Après vingt ans de fermeture, l’escalier en trompe-l’oeil de l’Hôtel Châteaurenard, qui a fait l’objet d’une restauration exceptionnelle, sera ouvert au public jusqu’au 9 septembre 2024. Ce décor, chef-d’œuvre de l’art baroque achevé en 1654, était unique en son temps par son ampleur et sa précocité, vingt ans avant l’escalier des Ambassadeurs de Versailles. Il suscita une vive admiration de Louis XIV lorsque celui-ci séjourna en Provence en 1660.
L’hôtel de Châteaurenard est un hôtel particulier d’Aix-en-Provence, situé au cœur du bourg Saint-Sauveur, à l’angle de la rue des Brémondis et de la rue Gaston-de-Saporta, au no 19 de cette dernière. L’hôtel est construit vers 1650 par l’architecte Pierre Pavillon (1612-1670). En 1654, Jean Daret, peintre bruxellois établi à Aix dès 1636, décore la cage d’escalier d’un magnifique trompe-l’œil.
S’ouvrant sur une cour ménagée par l’organisation en équerre du bâtiment, l’escalier d’apparat à balustres de pierre est conçu autour d’une cage carrée, conformément au schéma classique de l’escalier dit d’ostentation ou de vanité initié par François MANSARD pour l’Hôtel de La Vrillière à Paris.
A Aix, on innove. Au volume créé par l’architecte s’ajoute, en le dilatant, un nouvel espace d’illusion créé par le peintre. Suivant l’exemple du trompe-l’œil imaginé à Bologne, il peint selon un double focus des perspectives volumétriques et architecturales.
L’escalier est éclairé au Sud par quatre fenêtres sur deux niveaux donnant sur la cour intérieure. Les trois autres côtés et le plafond sont entièrement recouverts par le trompe l’œil de DARET.

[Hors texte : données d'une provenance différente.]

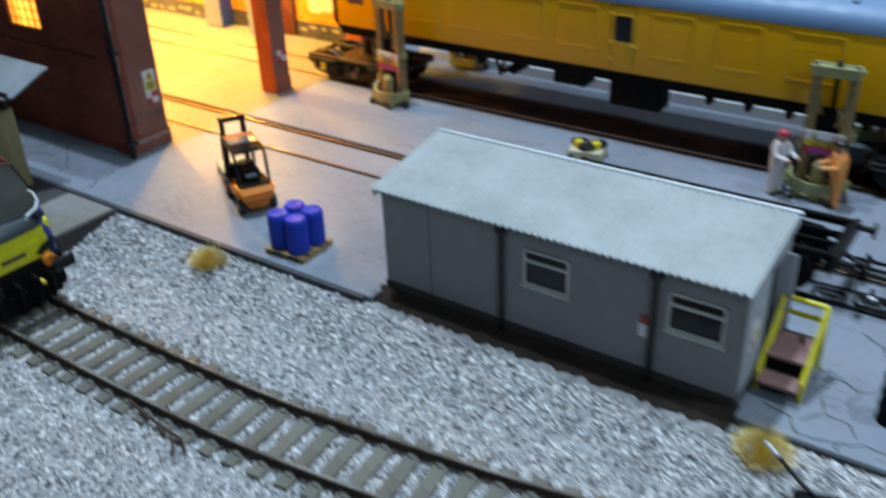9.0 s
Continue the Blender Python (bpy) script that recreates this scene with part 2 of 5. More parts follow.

Répondant à la balustrade conçue par l’architecte à gauche de l’escalier, une balustrade feinte accompagne les marches sur le mur de droite jusqu’au premier étage ; au départ de l’escalier, le peintre a représenté dans une niche une statue d’empereur romain en marbre blanc de Carrare.
A côté, inattendu dans ce décor italianisant… un laquais écarte d’une fenêtre un rideau pourpre.
Le mur suivant est occupé par une extraordinaire perspective fuyant vers le bas et intégrant une niche avec une statue d’Hercule. Au premier plan, une imposante colonnade dorique donne une vision de péristyle et de voûtes de palais antique ouvrant sur un parterre végétal, offrant à l’habitant un jardin de rêve, à défaut d’un vrai jardin que la trop forte densité architecturale de la vieille ville médiévale ne permettait pas de réaliser… La peinture du troisième mur présente une fenêtre au rideau rouge baissé et une niche avec la statue du roi Salomon.
Dans les voussures, des grisailles représentent les bustes de Pallas, Mercure, Apollon et Louis XIV, se détachant dans des œils-de-bœuf qui laissent entrevoir une portion de ciel bleu.
Ces bustes sont flanqués de figures allégoriques des arts libéraux : la Grammaire, la Rhétorique, la Géométrie, l’Arithmétique, la Musique, l’Astrologie, la Logique, la Peinture et la sculpture, entourées de putti évoluant parmi les guirlandes d’acanthes fleuries et les coquilles. Certaines des figures enjambent hardiment la corniche.
L’allégorie de la peinture est occupée à peindre le blason du maître de maison, AYMAR d’ALBI, Baron de Châteaurenard. Aux attributs de la Logique, le peintre a ajouté un cadenas à cercles qu’un génie ouvre avec une clef, dont les lettres reproduisent le nom de DAYMAR chevauchant celui de DARET.
A l’angle, diagonalement opposée, l’Arithmétique montre du doigt sur un tableau la date de l’ouvrage : 1654.
Recherchant la prouesse technique, le peintre scénographe n’hésite pas, pour le plafond, à réaliser sur une toile la vue audacieuse d’une fausse balustrade soutenue par des consoles à décor d’acanthes et, aux quatre coins, par de jeunes atlantes. Au centre une percée céleste dilate l’espace où triomphe la Vertu sous les traits de Pallas ; sur le phylactère qui flotte, on peut lire : « Virtus Immortalis ».